PROBLEM DETAILS:
For this exercise, write out exactly, and only, the lines running from the line that contains "for path, value" through the line that contains "scene.view_settings.keyframe_insert(path, frame=frame(t))".

MATERIAL SHOWN:
====
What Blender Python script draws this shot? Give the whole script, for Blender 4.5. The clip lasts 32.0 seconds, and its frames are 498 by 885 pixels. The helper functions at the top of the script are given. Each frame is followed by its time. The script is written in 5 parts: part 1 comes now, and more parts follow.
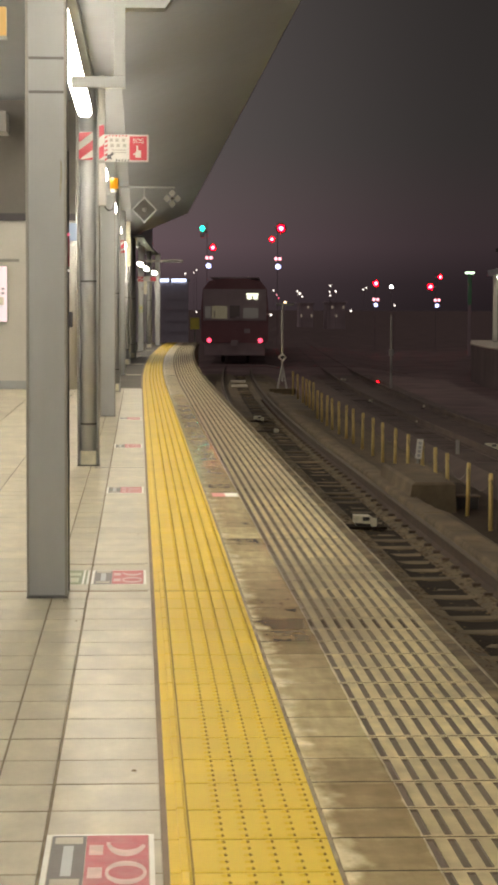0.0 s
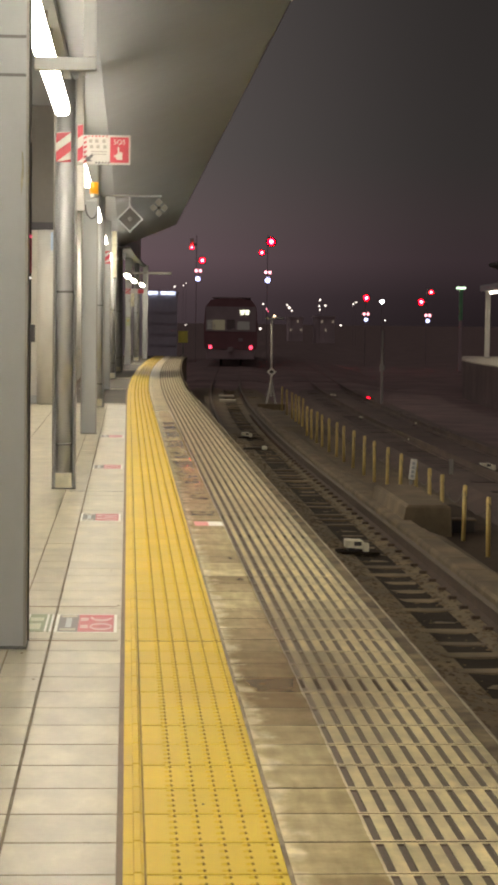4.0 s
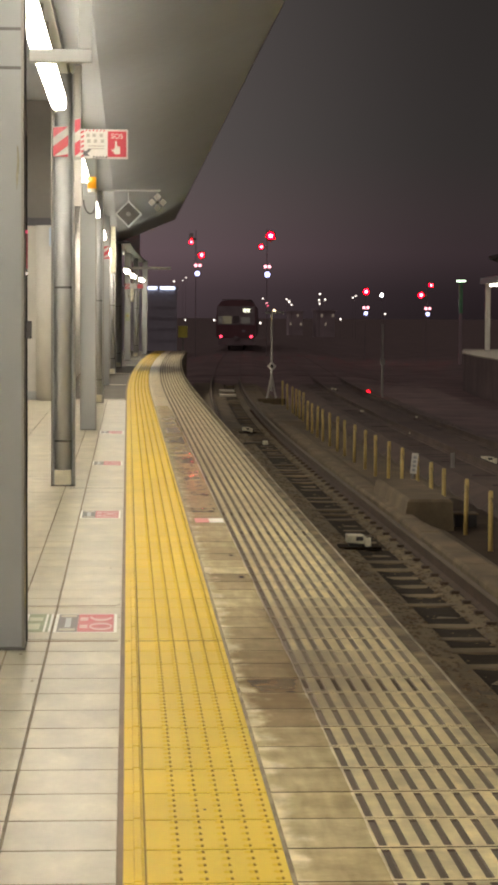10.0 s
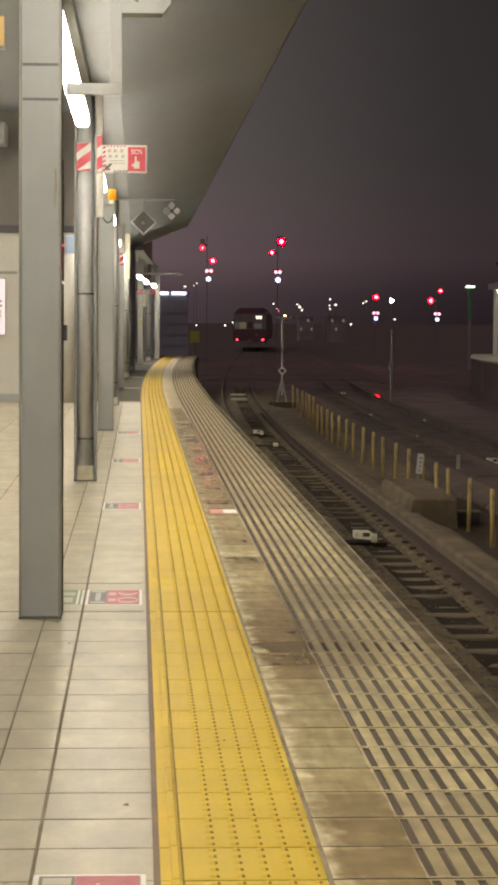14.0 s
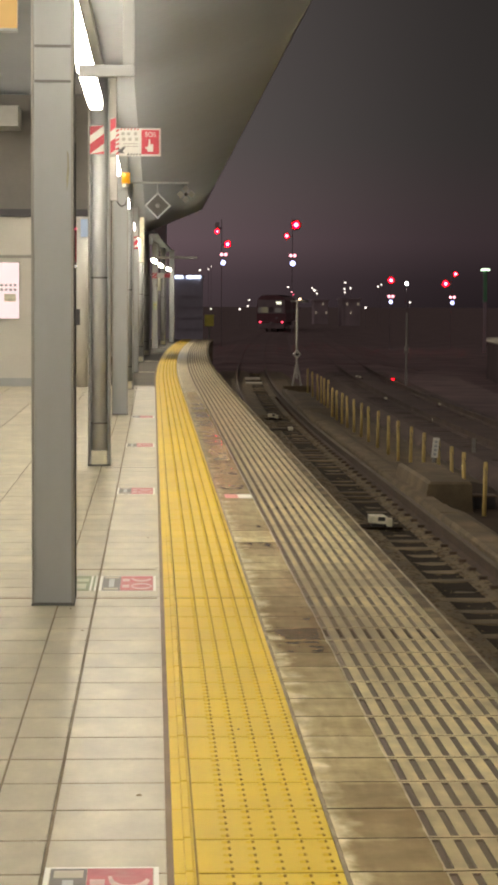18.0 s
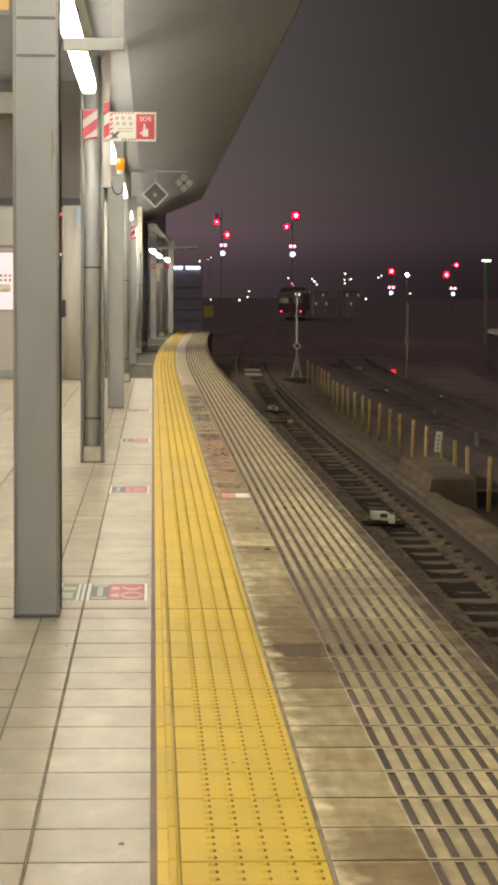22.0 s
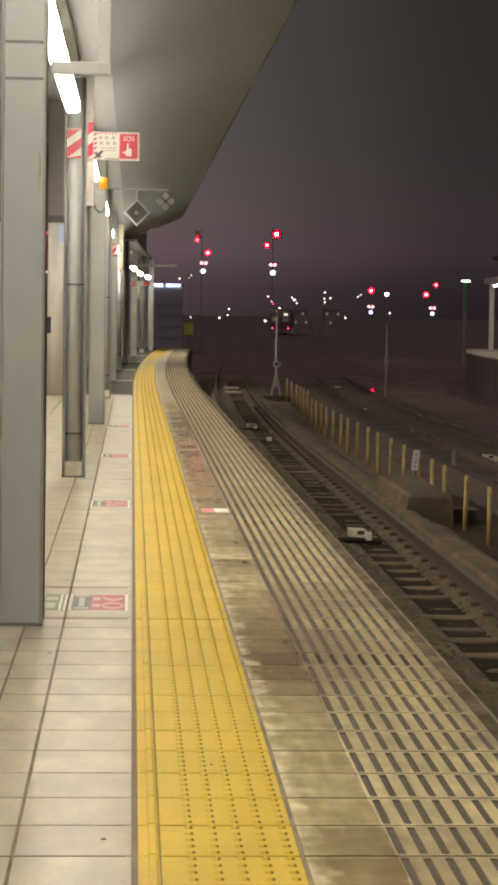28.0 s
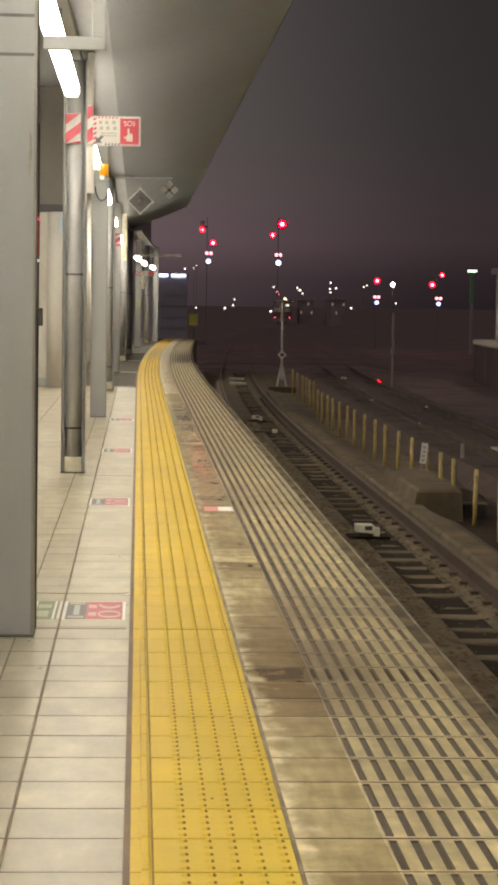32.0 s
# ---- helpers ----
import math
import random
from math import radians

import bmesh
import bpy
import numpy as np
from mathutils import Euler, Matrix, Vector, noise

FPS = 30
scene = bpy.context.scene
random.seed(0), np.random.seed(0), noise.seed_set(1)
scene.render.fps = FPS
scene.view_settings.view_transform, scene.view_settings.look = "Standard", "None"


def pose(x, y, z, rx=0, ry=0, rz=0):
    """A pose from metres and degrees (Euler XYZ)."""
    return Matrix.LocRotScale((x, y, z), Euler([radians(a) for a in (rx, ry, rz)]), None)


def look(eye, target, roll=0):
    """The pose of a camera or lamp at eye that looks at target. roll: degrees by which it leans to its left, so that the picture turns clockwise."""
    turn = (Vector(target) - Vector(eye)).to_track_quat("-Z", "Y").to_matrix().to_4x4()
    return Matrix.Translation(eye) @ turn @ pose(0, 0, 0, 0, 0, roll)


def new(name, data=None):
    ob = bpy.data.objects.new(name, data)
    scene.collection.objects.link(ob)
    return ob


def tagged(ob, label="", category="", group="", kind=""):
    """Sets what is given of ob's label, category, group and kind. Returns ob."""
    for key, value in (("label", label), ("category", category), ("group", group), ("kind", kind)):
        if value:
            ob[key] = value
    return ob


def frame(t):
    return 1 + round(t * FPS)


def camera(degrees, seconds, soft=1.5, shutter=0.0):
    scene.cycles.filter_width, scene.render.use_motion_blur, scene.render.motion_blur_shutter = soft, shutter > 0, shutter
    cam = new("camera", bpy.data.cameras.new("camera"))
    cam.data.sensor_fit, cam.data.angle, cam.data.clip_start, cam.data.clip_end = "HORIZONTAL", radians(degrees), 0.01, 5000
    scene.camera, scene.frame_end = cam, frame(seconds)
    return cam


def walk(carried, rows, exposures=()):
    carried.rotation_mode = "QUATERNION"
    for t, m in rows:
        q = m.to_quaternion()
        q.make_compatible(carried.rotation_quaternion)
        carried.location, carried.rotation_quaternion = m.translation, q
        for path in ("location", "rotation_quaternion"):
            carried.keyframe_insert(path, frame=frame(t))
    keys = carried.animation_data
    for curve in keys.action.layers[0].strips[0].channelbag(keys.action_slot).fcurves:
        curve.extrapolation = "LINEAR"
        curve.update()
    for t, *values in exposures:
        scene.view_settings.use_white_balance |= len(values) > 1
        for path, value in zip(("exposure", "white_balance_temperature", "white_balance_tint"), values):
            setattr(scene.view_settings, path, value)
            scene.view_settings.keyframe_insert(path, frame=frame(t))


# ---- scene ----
# A night railway platform: a long straight platform that bends to the right, tracks, signals and a departing train.
DEGREES = 13.9
cam = camera(DEGREES, 32.0, soft=3.5)
# seconds, eye, aim, roll
PATH = [
    (0.0, (-0.0489, -0.7343, 1.3181), (0.4932, 9.2291, 0.6583), 0.230),
    (0.5, (-0.0478, -0.7200, 1.3184), (0.4840, 9.2447, 0.6684), 0.328),
    (1.0, (-0.0478, -0.7193, 1.3181), (0.4778, 9.2469, 0.6869), 0.518),
    (1.5, (-0.0473, -0.7118, 1.3181), (0.4882, 9.2550, 0.7046), 0.728),
    (2.0, (0.0001, -0.0081, 1.3206), (0.5459, 9.9559, 0.6721), 0.912),
    (2.5, (0.0285, 0.3998, 1.3229), (0.5811, 10.3619, 0.6515), 1.088),
    (3.0, (0.0346, 0.5008, 1.3246), (0.6036, 10.4627, 0.6638), 1.174),
    (3.5, (0.0362, 0.5165, 1.3223), (0.6169, 10.4798, 0.6927), 0.915),
    (5.5, (-0.0321, -0.5054, 1.3167), (0.5867, 9.4615, 0.7882), 0.539),
    (6.0, (0.0096, 0.1094, 1.3178), (0.6410, 10.0734, 0.7514), 0.414),
    (6.5, (0.0288, 0.3932, 1.3208), (0.6694, 10.3546, 0.7205), 0.455),
    (7.0, (0.0317, 0.4421, 1.3211), (0.6751, 10.4018, 0.6956), 0.468),
    (7.5, (0.0314, 0.4384, 1.3214), (0.6601, 10.3974, 0.6719), 0.395),
    (8.0, (-0.0091, -0.1205, 1.3234), (0.6072, 9.8407, 0.6947), 0.492),
    (8.5, (0.0027, 0.0234, 1.3202), (0.6041, 9.9842, 0.6724), 0.373),
    (9.0, (0.0300, 0.4062, 1.3225), (0.6274, 10.3656, 0.6494), 0.359),
    (9.5, (0.0334, 0.4624, 1.3224), (0.6305, 10.4226, 0.6603), 0.456),
    (10.0, (0.0331, 0.4696, 1.3217), (0.6285, 10.4326, 0.7012), 0.355),
    (10.5, (0.0336, 0.4768, 1.3212), (0.6315, 10.4420, 0.7403), 0.340),
    (11.0, (0.0336, 0.4761, 1.3208), (0.6239, 10.4426, 0.7556), 0.379),
    (11.5, (0.0135, 0.1767, 1.3178), (0.5924, 10.1450, 0.7716), 0.366),
    (12.0, (0.0090, 0.1035, 1.3179), (0.5730, 10.0719, 0.7586), 0.351),
    (12.5, (0.0018, 0.0105, 1.3190), (0.5517, 9.9787, 0.7436), 0.355),
    (13.0, (-0.0421, -0.6249, 1.3190), (0.5023, 9.3447, 0.7616), 0.351),
    (13.5, (-0.0415, -0.6172, 1.3192), (0.5029, 9.3517, 0.7490), 0.404),
    (15.5, (0.0113, 0.1493, 1.3192), (0.5402, 10.1114, 0.6289), 0.283),
    (16.0, (0.0111, 0.1591, 1.3198), (0.5293, 10.1204, 0.6101), 0.259),
    (16.5, (-0.0497, -0.7463, 1.3177), (0.4651, 9.2189, 0.6622), 0.304),
    (17.0, (-0.0590, -0.8864, 1.3157), (0.4473, 9.0800, 0.6707), 0.230),
    (17.5, (-0.0593, -0.8921, 1.3155), (0.4348, 9.0752, 0.6748), 0.283),
    (18.0, (-0.0258, -0.4117, 1.3207), (0.4455, 9.5543, 0.6448), 0.301),
    (18.5, (-0.0261, -0.4153, 1.3205), (0.4373, 9.5508, 0.6412), 0.333),
    (19.0, (-0.0249, -0.4002, 1.3210), (0.4274, 9.5661, 0.6368), 0.342),
    (19.5, (-0.0239, -0.3857, 1.3212), (0.4203, 9.5806, 0.6315), 0.357),
    (20.0, (-0.0195, -0.3238, 1.3221), (0.4155, 9.6417, 0.6145), 0.388),
    (20.5, (-0.0075, -0.0988, 1.3232), (0.4220, 9.8641, 0.5785), 0.537),
    (21.0, (0.0124, 0.1824, 1.3202), (0.4305, 10.1435, 0.5448), 0.479),
    (21.5, (0.0121, 0.1777, 1.3200), (0.4440, 10.1396, 0.5621), 0.448),
    (22.0, (0.0119, 0.1735, 1.3198), (0.4842, 10.1364, 0.6001), 0.346),
    (22.5, (0.0132, 0.1760, 1.3191), (0.5448, 10.1389, 0.6413), 0.354),
    (23.0, (0.0132, 0.1762, 1.3191), (0.5989, 10.1379, 0.6701), 0.409),
    (23.5, (0.0146, 0.1844, 1.3186), (0.6303, 10.1451, 0.6811), 0.445),
    (24.0, (-0.0366, -0.5360, 1.3204), (0.5955, 9.4264, 0.7279), 0.575),
    (24.5, (-0.0604, -0.9073, 1.3155), (0.5627, 9.0564, 0.7361), 0.631),
    (26.5, (0.0002, -0.0049, 1.3217), (0.5847, 9.9531, 0.6165), 0.912),
    (27.0, (0.0003, -0.0050, 1.3213), (0.5752, 9.9550, 0.6384), 0.912),
    (27.5, (-0.0003, -0.0132, 1.3210), (0.5734, 9.9490, 0.6692), 0.855),
    (28.0, (-0.0026, -0.0414, 1.3213), (0.5734, 9.9220, 0.6904), 0.874),
    (28.5, (-0.0464, -0.6983, 1.3180), (0.5263, 9.2684, 0.7386), 0.917),
    (29.0, (-0.0473, -0.7126, 1.3178), (0.5180, 9.2546, 0.7385), 0.849),
    (29.5, (-0.0480, -0.7229, 1.3178), (0.5044, 9.2444, 0.7275), 0.876),
    (30.0, (-0.0428, -0.6430, 1.3189), (0.5095, 9.3229, 0.7062), 1.006),
    (30.5, (-0.0054, -0.0739, 1.3223), (0.5394, 9.8891, 0.6579), 1.013),
    (31.0, (0.0278, 0.4254, 1.3241), (0.5674, 10.3856, 0.6148), 1.019),
    (31.5, (0.0303, 0.4723, 1.3255), (0.5742, 10.4325, 0.6195), 0.968),
    (32.0, (0.0304, 0.4733, 1.3251), (0.5800, 10.4351, 0.6464), 0.858),
]

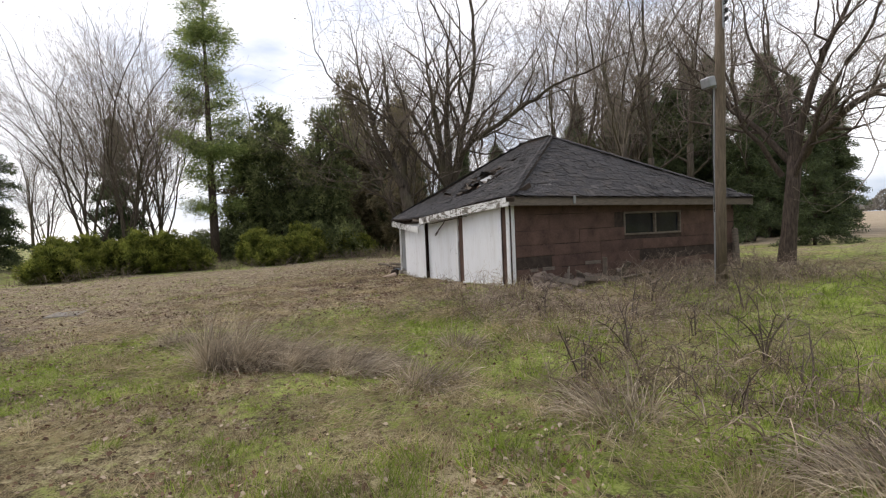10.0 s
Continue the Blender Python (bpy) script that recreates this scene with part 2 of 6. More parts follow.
====
CORRECT RESPONSE:
        for path, value in zip(("exposure", "white_balance_temperature", "white_balance_tint"), values):
            setattr(scene.view_settings, path, value)
            scene.view_settings.keyframe_insert(path, frame=frame(t))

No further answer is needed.